I am looking for some input on how to scale out a Windows Service that is currently running at my company. We are using .NET 4.0 (can and will be upgraded to 4.5 at some point in the future) and running this on Windows Server 2012.
About the service
The service's job is to query for new rows in a logging table (We're working with an Oracle database), process the information, create and/or update a bunch of rows in 5 other tables (let's call them Tracking tables), update the logging table and repeat.
The logging table has large amounts of XML (can go up to 20 MB per row) which needs to be selected and saved in the other 5 Tracking tables. New rows are added all the time at the maximum rate of 500,000 rows an hour.
The Tracking tables' traffic is much higher, ranging from 90,000 new rows in the smallest one to potentially millions of rows in the largest table, each hour. Not to mention that there are Update operations on those tables as well.
About the data being processed
I feel this bit is important for finding a solution based on how these objects are grouped and processed. The data structure looks like this:
public class Report
{
public long Id { get; set; }
public DateTime CreateTime { get; set; }
public Guid MessageId { get; set; }
public string XmlData { get; set; }
}
public class Message
{
public Guid Id { get; set; }
}
- Report is the logging data I need to select and process
- For every Message there are on average 5 Reports. This can vary between 1 to hundreds in some cases.
- Message has a bunch of other collections and other relations, but they are irrelevant to the question.
Today the Windows Service we have barely manages the load on a 16-core server (I don't remember the full specs, but it's safe to say this machine is a beast). I have been tasked with finding a way to scale out and add more machines that will process all this data and not interfere with the other instances.
Currently each Message gets it's own Thread and handles the relevant reports. We handle reports in batches, grouped by their MessageId to reduce the number of DB queries to a minimum when processing the data.
Limitations
- At this stage I am allowed to re-write this service from scratch using any architecture I see fit.
- Should an instance crash, the other instances need to be able to pick up where the crashed one left. No data can be lost.
- This processing needs to be as close to real-time as possible from the reports being inserted into the database.

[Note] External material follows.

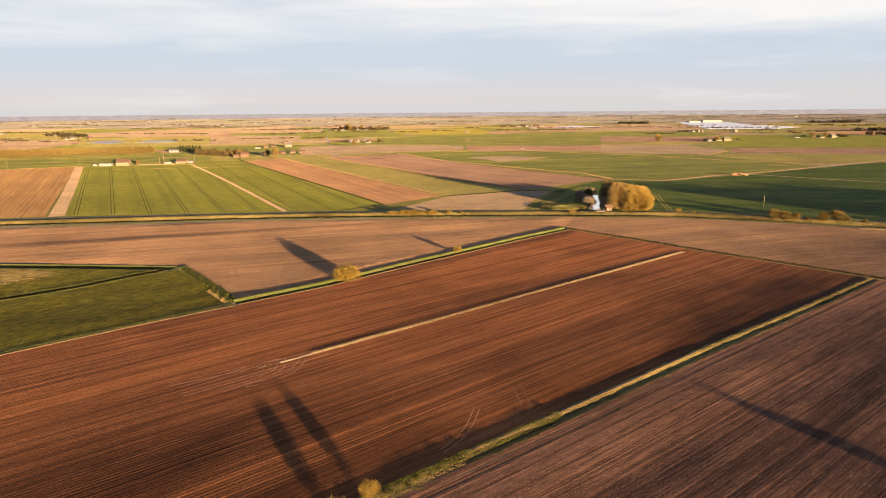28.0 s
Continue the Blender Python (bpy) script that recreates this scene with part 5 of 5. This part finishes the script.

I'm looking for any input or advice on how to build such a project. I assume the services will need to be stateless, or is there a way to synchronize caches for all the instances somehow? How should I coordinate between all the instances and make sure they're not processing the same data? How can I distribute the load equally between them? And of course, how to handle an instance crashing and not completing it's work?
EDIT
Removed irrelevant information